第一次家長會上,老師告訴張海超,琪琪太內向,一旦被提問,回答的聲音很小,再問,她就哭起來。散會後,張海超馬上在城裡考察,給女兒報了一個語言輔導班,每個月學費二三百元。在此之前,她還報了一個民族舞班。兩廂加起來,她一年的輔導費得五千多元。
對學費輔導費,張海超倒不擔心。三年前,他領到的61.5萬元的賠償金,現在還剩30多萬元。如果在他死之前,不再有曠日持久的搶救,女兒未來幾年的學費,似乎問題不大。和其他病友比,他在經濟上並不是太焦灼。
不過,他認為,愛女兒,現在就得試著告別她。今年6月27日,他跟前妻簽的離婚協議規定,前妻永久放棄撫養權,不用承擔撫養義務。
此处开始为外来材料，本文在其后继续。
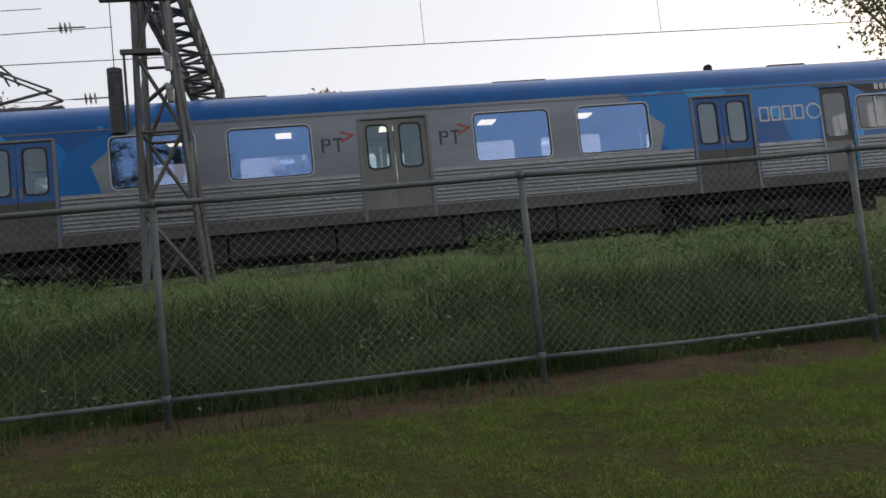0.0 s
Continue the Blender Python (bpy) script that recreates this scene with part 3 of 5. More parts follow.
def build_fence():
    f = thing("chain_link_fence", pose(0, 0, 0), "weathered galvanised chain-link fence with pipe rails along the park", "fence")
    pt = [(x, float(fence_y(x)), rail_z(x)) for x in POSTS]
    for i, (x, y, z) in enumerate(pt):
        g = float(height(x, y))
        lean = 0.012 * math.sin(i * 2.3)
        s = Shape().tube([(x, y, g - 0.3), (x + lean, y, z + FENCE_H + 0.02)], 0.03, 12)
        s.tube([(x + lean, y, z + FENCE_H - 0.03), (x + lean, y, z + FENCE_H + 0.035)], 0.036, 12)
        s.tube([(x, y, z - 0.04), (x, y, z + 0.04)], 0.036, 12)
        part("post", s, GALV, f, smooth=True)
    for k, (a, b) in enumerate(zip(pt, pt[1:])):
        for name, h, r in (("top_rail", FENCE_H, 0.024), ("bottom_rail", 0.0, 0.021)):
            n = 5
            line = [[a[j] + (b[j] - a[j]) * q / n for j in range(3)] for q in range(n + 1)]
            for q, p in enumerate(line):
                p[2] += h - 0.012 * math.sin(math.pi * q / n) * (1 + 0.6 * math.sin(k * 1.7))
                p[1] -= 0.002
            part(name, Shape().tube(line, r, 10), GALV, f, smooth=True)
    # netting: two sets of slanting strands, bay by bay
    pitch = 0.078
    for a, b in zip(pt, pt[1:]):
        s = Shape()
        L = math.dist(a[:2], b[:2])
        H = FENCE_H - 0.02
        thick = 0.0019 if a[0] > -22 else 0.0028
        def at(u, h):
            q = u / L
            bulge = 0.02 * math.sin(math.pi * q) * math.sin(math.pi * h / H)
            return (a[0] + (b[0] - a[0]) * q, a[1] + (b[1] - a[1]) * q + 0.028 + bulge, a[2] + (b[2] - a[2]) * q + 0.01 + h)
        for way in (1, -1):
            u0 = -H if way > 0 else 0
            while u0 < (L if way > 0 else L + H):
                lo, hi = 0.0, H
                if way > 0:
                    lo, hi = max(0, -u0), min(H, L - u0)
                else:
                    lo, hi = max(0, u0 - L), min(H, u0)
                if hi - lo > 0.02:
                    steps = 2 if a[0] < -22 else 4
                    s.tube([at(u0 + way * (lo + (hi - lo) * q / steps), lo + (hi - lo) * q / steps) for q in range(steps + 1)], thick, 3, 0, False)
                u0 += pitch
        part("wire_netting", s, WIRE, f)


build_fence()


# ---- overhead line ----
def lattice_mast(s, legs0, legs1, z0, z1, steps, w):
    """Four or two legs from legs0 to legs1 with a zigzag between each neighbouring pair."""
    n = len(legs0)
    at = lambda k, q: Vector((*legs0[k], z0)).lerp(Vector((*legs1[k], z1)), q)
    for k in range(n):
        s.bar(at(k, 0), at(k, 1), w)
    pairs = [(k, (k + 1) % n) for k in range(n)] if n > 2 else [(0, 1)]
    for a, b in pairs:
        for i in range(steps):
            q0, q1 = i / steps, (i + 1) / steps
            s.bar(at(a, q0) if i % 2 else at(b, q0), at(b, q1) if i % 2 else at(a, q1), w * 0.6)
            s.bar(at(a, q1), at(b, q1), w * 0.5)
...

現在,他和父母的病都越來越重,只能與她提前告別。
10月17日,從上午9時到晚上11時,他憋了一封3千多字的公開信,控訴家人被停低保,導致新農合醫保沒續費,無法報銷。寫著寫著,控訴信變成為女兒尋代養的求助信。
他沒有開玩笑。他請求記者給他拍幾張和女兒的合影,發求助信的時候可以用。記者認為琪琪尚未成年,公布照片應該徵求監護人同意。
“我同意,我就是她的監護人。”張海超說。